Some retailers use moveable displays that they move in and out. “What if you had a hot case on wheels where in the morning you had breakfast sandwiches or soft pretzels. Not a big display, just a small display that people walk in and see something different,” Lawshe said.
Recently, Lawshe visited an operator that had 10 vendor-supplied displays across the front counter. “They were free, but you need to design your front counter with a purpose to bring something up to the buying zone, which is just under eye level,” Lawshe said.
“If something is on your cashier counter for more than a few weeks, it is old and stale looking. You have to shake it up and make it interesting to get customers’ attention,” Lawshe said.
To cut down on clutter, Schatz-Eisenschenk asks her staff to watch their inventory and only keep what is selling. “It’s easy to just pack your store full of clutter,” she said, adding that clutter can keep customers from seeing the good things a location offers.

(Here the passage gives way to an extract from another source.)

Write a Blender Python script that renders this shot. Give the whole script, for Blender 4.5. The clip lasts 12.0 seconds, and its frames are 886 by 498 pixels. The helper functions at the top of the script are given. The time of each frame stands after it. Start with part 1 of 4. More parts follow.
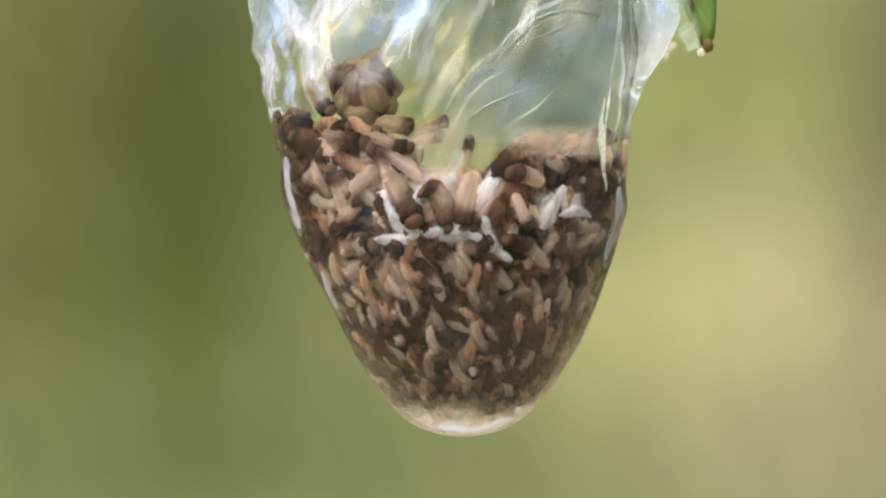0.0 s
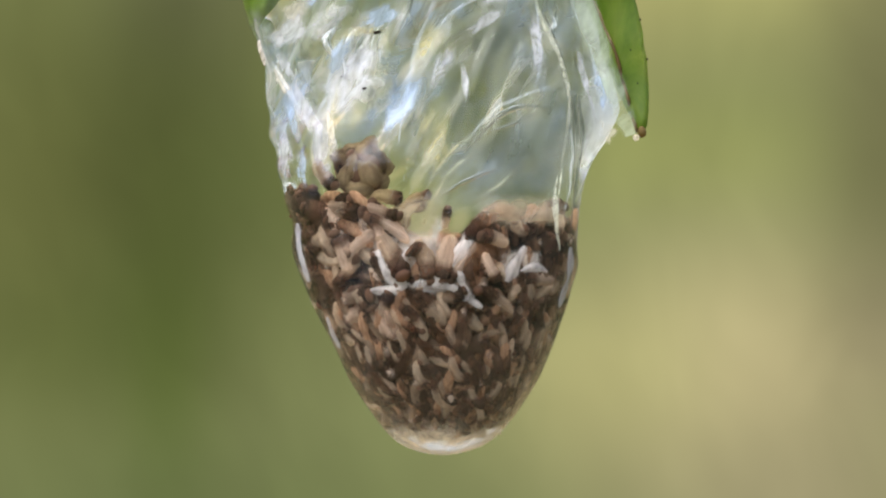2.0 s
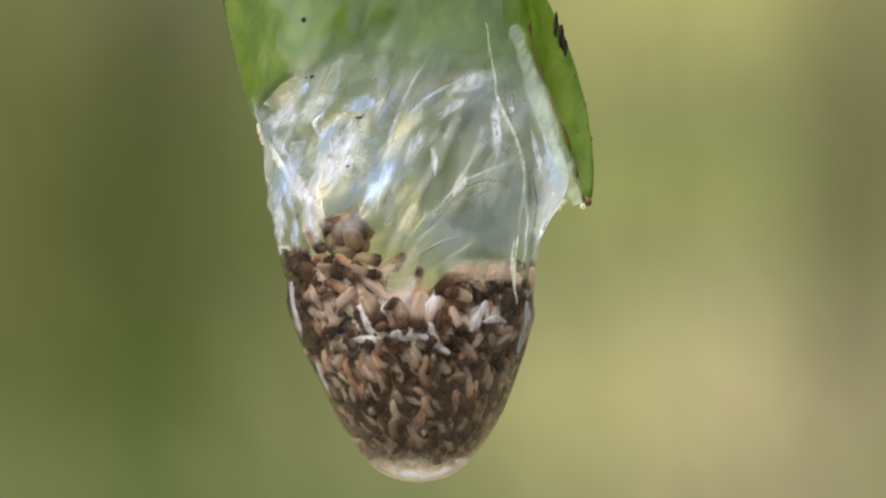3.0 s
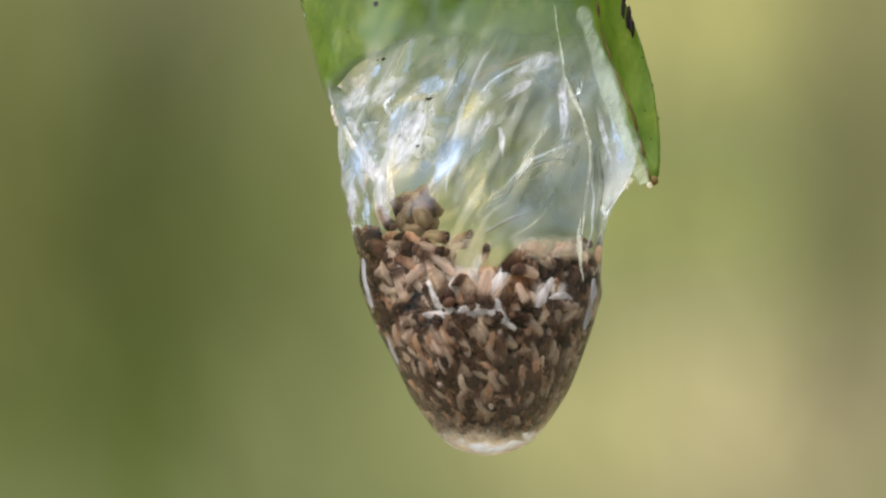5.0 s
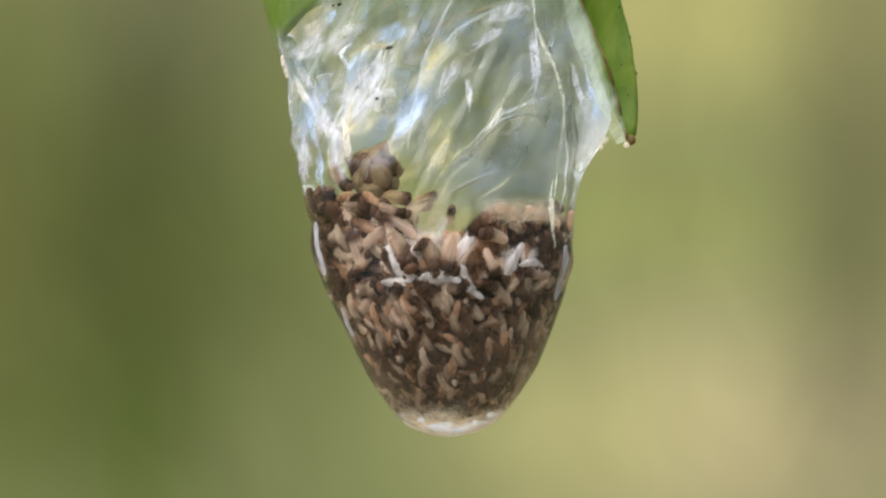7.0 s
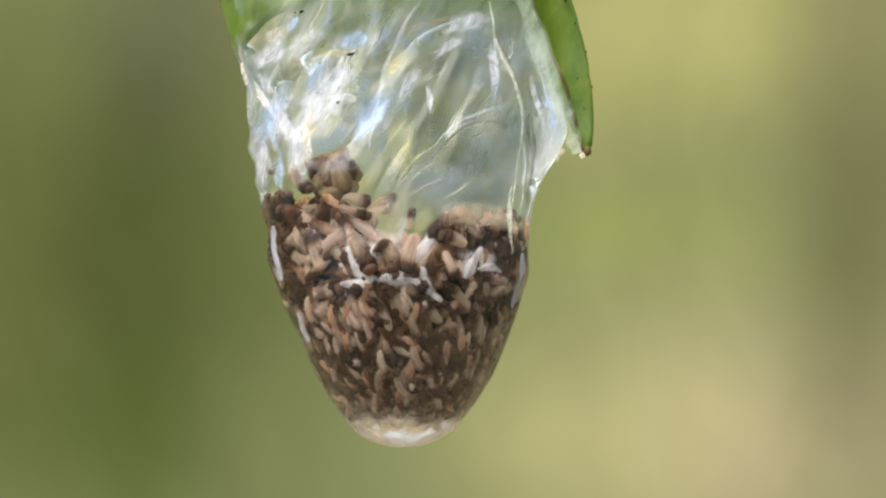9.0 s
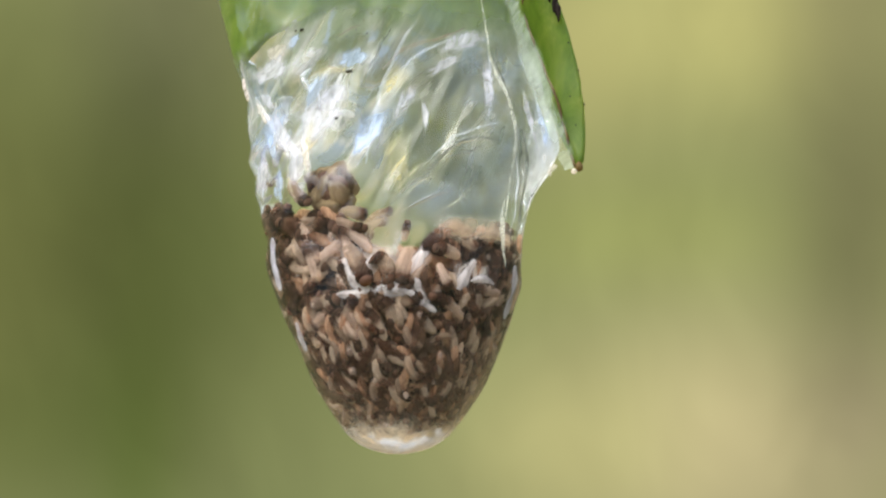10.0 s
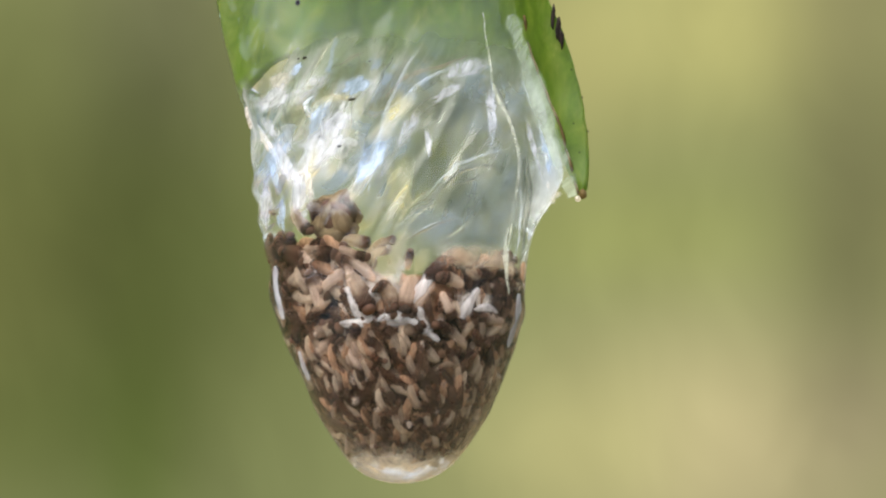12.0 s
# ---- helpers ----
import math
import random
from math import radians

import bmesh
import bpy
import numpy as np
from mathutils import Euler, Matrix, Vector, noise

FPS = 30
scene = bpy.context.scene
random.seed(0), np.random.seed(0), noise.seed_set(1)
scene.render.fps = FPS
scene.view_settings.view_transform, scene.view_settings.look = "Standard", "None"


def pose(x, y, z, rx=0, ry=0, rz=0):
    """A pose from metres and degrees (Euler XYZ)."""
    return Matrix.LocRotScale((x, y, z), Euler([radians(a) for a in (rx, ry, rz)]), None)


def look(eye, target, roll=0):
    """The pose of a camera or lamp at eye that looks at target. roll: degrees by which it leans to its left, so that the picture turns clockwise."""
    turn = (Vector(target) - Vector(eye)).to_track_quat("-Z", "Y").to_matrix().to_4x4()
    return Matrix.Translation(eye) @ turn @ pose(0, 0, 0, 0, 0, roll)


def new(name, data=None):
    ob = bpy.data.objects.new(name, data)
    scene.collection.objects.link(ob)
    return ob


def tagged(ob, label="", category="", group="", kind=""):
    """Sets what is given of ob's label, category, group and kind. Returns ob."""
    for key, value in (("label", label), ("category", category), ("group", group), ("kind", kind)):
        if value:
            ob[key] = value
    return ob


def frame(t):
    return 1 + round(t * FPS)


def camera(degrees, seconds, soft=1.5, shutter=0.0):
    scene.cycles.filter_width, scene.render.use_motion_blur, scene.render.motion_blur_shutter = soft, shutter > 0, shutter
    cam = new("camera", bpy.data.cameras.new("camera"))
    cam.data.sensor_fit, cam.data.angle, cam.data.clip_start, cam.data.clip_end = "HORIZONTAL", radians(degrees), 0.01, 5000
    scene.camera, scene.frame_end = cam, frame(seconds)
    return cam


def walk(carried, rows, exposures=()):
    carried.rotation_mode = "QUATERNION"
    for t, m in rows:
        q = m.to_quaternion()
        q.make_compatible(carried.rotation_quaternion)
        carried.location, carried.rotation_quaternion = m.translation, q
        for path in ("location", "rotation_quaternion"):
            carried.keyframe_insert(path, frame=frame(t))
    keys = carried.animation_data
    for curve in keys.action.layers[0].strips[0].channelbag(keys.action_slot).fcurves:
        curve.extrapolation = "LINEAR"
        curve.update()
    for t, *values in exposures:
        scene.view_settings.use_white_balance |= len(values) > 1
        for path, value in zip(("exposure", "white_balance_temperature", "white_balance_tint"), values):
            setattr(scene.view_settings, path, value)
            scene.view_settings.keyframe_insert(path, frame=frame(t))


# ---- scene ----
MM = 0.001
HANG = Vector((0.0, 0.0, 1.3))          # where the mass hangs, over the ground


def mm(x, y, z):
    return Vector((x, y, z)) * MM


# ---------------------------------------------------------------- camera
EXPOSURE = 2.1
cam = camera(36.0, 12.0, soft=2.1)
ROWS = [
    (0, -0.44, -70.15, 3.04, -4.80),
    (0.5, -1.22, -67.86, 3.22, -4.40),
    (1, -0.22, -67.59, 4.27, -3.60),
    (1.5, -0.78, -75.73, 3.26, -3.20),
    (2, 0.59, -84.79, 4.26, -2.70),
    (2.5, 1.17, -90.62, 5.54, -2.20),
    (2.7, 2.00, -93.78, 6.82, -2.00),
    (4.3, 2.90, -102.52, 5.61, -0.90),
    (4.5, 1.06, -101.54, 4.73, -0.87),
    (5, -2.64, -99.92, 3.94, -0.80),
    (5.5, 1.37, -98.85, 3.31, -0.73),
    (6, -0.51, -96.77, 4.88, -0.67),
    (6.5, -1.14, -95.39, 3.36, -0.60),
    (6.7, -0.16, -92.69, 0.91, -0.55),
    (8.3, 0.55, -91.95, 0.95, -0.15),
    (8.5, 0.29, -91.96, 1.18, -0.10),
    (9, 3.15, -92.44, 0.94, -0.09),
    (9.5, 5.38, -94.30, 2.38, -0.07),
    (10, 3.50, -94.87, 1.73, -0.06),
    (10.5, 5.14, -94.86, 2.58, -0.04),
    (11, 4.56, -94.69, 1.84, -0.03),
    (11.5, 3.86, -94.83, 0.89, -0.01),
    (12, 3.26, -94.50, 3.56, 0.00),
]
# camera, leaf and drop turn together at first, to shift the backdrop in view
# time, degrees aside, degrees down
TURN = [(0, 2.0, -1.1), (1.0, 1.9, -1.1), (2.0, 1.1, -0.9), (2.7, 0.4, -0.5), (4.3, 0.0, 0.0), (12.0, 0.0, 0.0)]


def turned(t):
    times, aside, down = zip(*TURN)
    return Matrix.Rotation(radians(float(np.interp(t, times, aside))), 4, "Z") @ Matrix.Rotation(radians(float(np.interp(t, times, down))), 4, "X")


walk(cam, [(t, Matrix.Translation(HANG) @ turned(t) @ Matrix.Translation(mm(x, y, z)) @ pose(0, 0, 0, 90 + tilt)) for t, x, y, z, tilt in ROWS],
     exposures=[(t, EXPOSURE + d) for t, d in ((0.0, 0.08), (1.0, 0.0), (1.6, -0.04), (2.5, -0.18), (4.4, -0.08), (6.6, -0.08), (8.5, -0.04), (9.5, 0.02), (11.0, 0.06), (12.0, 0.03))])

# ---------------------------------------------------------------- light
SUN_HEIGHT, SUN_WAY = 60.0, 240.0        # degrees; the way is counted from +y towards +x
world = bpy.data.worlds.new("world")
scene.world = world
world.use_nodes = True
wn = world.node_tree.nodes
sky = wn.new("ShaderNodeTexSky")
sky.sky_type, sky.sun_disc = "NISHITA", False
sky.sun_elevation, sky.sun_rotation = radians(SUN_HEIGHT), radians(SUN_WAY)
sky.air_density, sky.dust_density = 1.0, 1.2
wn["Background"].inputs["Strength"].default_value = 0.15
haze = wn.new("ShaderNodeHueSaturation")
haze.inputs["Saturation"].default_value = 0.42       # thin high cloud
world.node_tree.links.new(sky.outputs["Color"], haze.inputs["Color"])
world.node_tree.links.new(haze.outputs["Color"], wn["Background"].inputs["Color"])

sun_data = bpy.data.lights.new("sun", "SUN")
sun_data.energy, sun_data.angle, sun_data.color = 1.2, radians(60), (1.0, 0.97, 0.92)
sun = new("sun", sun_data)
a, e = radians(SUN_WAY), radians(SUN_HEIGHT)
sun.matrix_world = look(Vector((math.sin(a) * math.cos(e), math.cos(a) * math.cos(e), math.sin(e))) * 6 + HANG, HANG)


# ---------------------------------------------------------------- materials
def srgb(r, g, b):
    f = lambda c: ((c / 255 + 0.055) / 1.055) ** 2.4 if c > 10 else c / 255 / 12.92
    return (f(r), f(g), f(b), 1.0)


def material(name):
    m = bpy.data.materials.new(name)
    m.use_nodes = True
    return m, m.node_tree.nodes, m.node_tree.links, m.node_tree.nodes["Principled BSDF"]


def math_node(n, l, op, a, b=None, clamp=False):
    k = n.new("ShaderNodeMath")
    k.operation, k.use_clamp = op, clamp
    for i, v in enumerate((a, b)):
        if v is None:
            continue
        if isinstance(v, (int, float)):
            k.inputs[i].default_value = v
        else:
            l.new(v, k.inputs[i])
    return k.outputs[0]


def mix_colour(n, l, fac, a, b, blend="MIX"):
    k = n.new("ShaderNodeMix")
    k.data_type, k.blend_type = "RGBA", blend
    for i, v in ((0, fac), (6, a), (7, b)):
        if isinstance(v, (int, float, tuple)):
            k.inputs[i].default_value = v
        else:
            l.new(v, k.inputs[i])
    return k.outputs[2]


def noise_node(n, l, scale, detail=3.0, stretch=(1, 1, 1), coords="Object", rough=0.5, turn=(0, 0, 0), swirl=0.0):
    tc = n.new("ShaderNodeTexCoord")
    mp = n.new("ShaderNodeMapping")
    mp.vector_type = "TEXTURE"
    mp.inputs["Scale"].default_value = [1 / v for v in stretch]
    mp.inputs["Rotation"].default_value = [radians(v) for v in turn]
    tx = n.new("ShaderNodeTexNoise")
    tx.inputs["Scale"].default_value, tx.inputs["Detail"].default_value = scale, detail
    tx.inputs["Roughness"].default_value, tx.inputs["Distortion"].default_value = rough, swirl
    l.new(tc.outputs[coords], mp.inputs["Vector"])
    l.new(mp.outputs["Vector"], tx.inputs["Vector"])
    return tx.outputs["Fac"]


def ramp(n, l, fac, stops):
    k = n.new("ShaderNodeValToRGB")
    while len(k.color_ramp.elements) < len(stops):
        k.color_ramp.elements.new(0.5)
    for el, (p, c) in zip(k.color_ramp.elements, stops):
        el.position, el.color = p, c if len(c) == 4 else (*c, 1)
    l.new(fac, k.inputs["Fac"])
    return k.outputs["Color"]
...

Clutter also makes customers feel like “things are old and stale,” which can make them wonder if the food is fresh or if a bag of chips is outdated, Schatz-Eisenschenk said.
Lawshe said to capture sales, operators need to be creative. “Be interesting. Be innovative. Be different with a purpose,” he said.
Six Tips For Turning Shoppers Into Buyers
1. Create and emphasize your unique selling proposition.
Every location should have something that makes it different. “Maybe you offer the lowest price on fuel or the biggest selection of truck accessories. Whatever it is, figure out what makes you different from the competition and share what it is that sets you apart,” said Darren Schulte, vice president of membership for NATSO.
2. Offer unique items.
“Unique items that aren’t pocketbook breakers are an easy way to turn the shopper into a buyer, and when they come back they will look for the unique item they wouldn’t expect to see,” Deanne Schatz-Eisenschenk, manager at the Petro in Fargo, North Dakota, said.
3. Create unique displays.
Micahel Lawshe, chief executive officer of Paragon Solutions, warns operators to be wary of using the same displays and end caps that are controlled by the vendor. “How is that giving you a distinct welcoming experience for the customer? What if we created something that was more welcoming, more unique and more you? Say, ‘This is my signature opening. This is how I’m welcoming the customer in.’”
4. Adjust your sales pitch to the customer.
Certain customers might respond better to certain things. Train your cashiers to talk with customers and offer suggestions on what to say. “At some of our locations, if we are doing a two for $2 special, one property might be hugely successful with the program by saying, ‘Do you want to buy a snickers bar for $1’ instead of, ‘Hey do you want to buy a Snickers bar? They are 2 for $2.’ It varies by the customer level. I think our associates do a fairly good job of deciding what techniques work best,” said Herb Hargraves, director of sales at Cash Magic. (JUMP to page 20 to understand more about the truckstop and travel plaza customer).
5. Create a positive retail experience.
“You can break it down into every part of the store. When you go into a restroom and it is dirty, it isn’t a retail experience that says, ‘Gee, I want to go and eat now.’ I know it seems obvious, but it is important to think about,” Lawshe said.
6. Focus on the ‘buying zone.’
Lawshe said, “Create a way to present your product, whatever that product is, that is attractive and in that buying zone so when a customer walks up to the counter, instead of seeing a side of a register, cords, paperwork, pens, the Coke the clerk is drinking, they see whatever seasonal or high-impulse product you want them to see. You create a buying zone.”